Solar Powers Equipment at Duke Campus Farm

Nicholas School professor partners with farm on project that will soon power batteries

A dozen solar panels line the roof of Duke Campus Farm's barn. Photo by Jonathan Black.
A dozen solar panels line the roof of Duke Campus Farm's barn. Photo by Jonathan Black.

Produce is no longer the only thing harnessing the sun at Duke Campus Farm. 

Since July, the farm has used solar panels at the farm to power a water pump for a well, weed trimmers, mowers and a retrofitted clothes dryer that spins leafy greens dry after washing.

“Our electrical use is pretty minimal on the farm, so the solar panels completely cover our electrical loads from the barn,” said Leslie Wolverton, field education manager for Duke Campus Farm. “The panels show that Duke is keeping within its goals to mitigate climate change and promote sustainability.”

Duke Campus Farm obtained a dozen solar panels, which sit on the roof of a barn, by teaming up with Lincoln Pratson, the Gendell Family Professor of Energy and Environment for the Nicholas School of the Environment. 

The solar panels are part of Pratson’s “Second Life Battery Project,” in which he is testing the remaining life in used sealed lead acid batteries taken from Duke data centers and provided to him by the Office of Information Technology.
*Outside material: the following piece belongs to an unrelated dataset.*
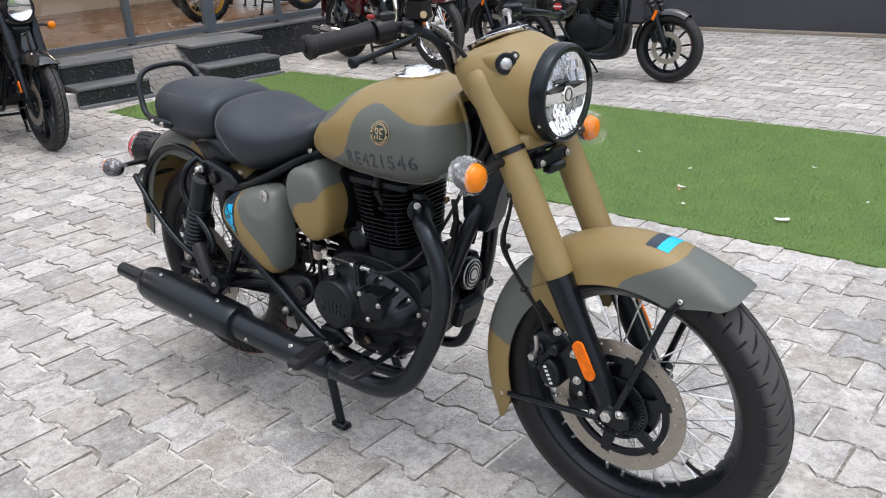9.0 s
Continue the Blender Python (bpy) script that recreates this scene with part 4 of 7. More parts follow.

OIT replaces the data center batteries within their life span to ensure there are no outages in Duke’s telecommunications.

Pratson is currently conducting laboratory tests of the batteries. His next step will be to exercise them at the farm to demonstrate their potential for extended use in other applications around campus. The solar panels that he’s installed at Duke Campus Farm will be used in charging the batteries. In turn, the batteries will be tapped to help provide electricity at the farm when the sun isn’t shining. 

Duke Campus Farm's walk-in cooler keeps produce fresh for longer. Photo courtesy of Duke Campus Farm.“We’re trying to assess how much we can put these batteries back to work,” Pratson said. “We’re essentially throwing away energy if these batteries contain significant remaining energy and we’re not using it. The batteries could have a second life for less mission-critical uses after they have to be swapped out of the data centers.” 

One of the ways that the batteries will be tested at the farm is in helping power the farm’s new walk-in cooler. The farm added the cooler in June to keep produce fresh for Community Share Agriculture Subscribers and the Marketplace on East Campus.

“The cooler and the Second Life Battery Project give us a little more flexibility for harvesting,” Wolverton said. “If we have a big order, we can go ahead and harvest the day before to store in the cooler. We don’t find ourselves in as much of a time crunch.” 

If Pratson obtains conclusive research results from the farm, he will begin looking for purposes for the used batteries elsewhere on campus. Support for his project has come from the Duke University Energy Initiative Energy Research Seed Fund.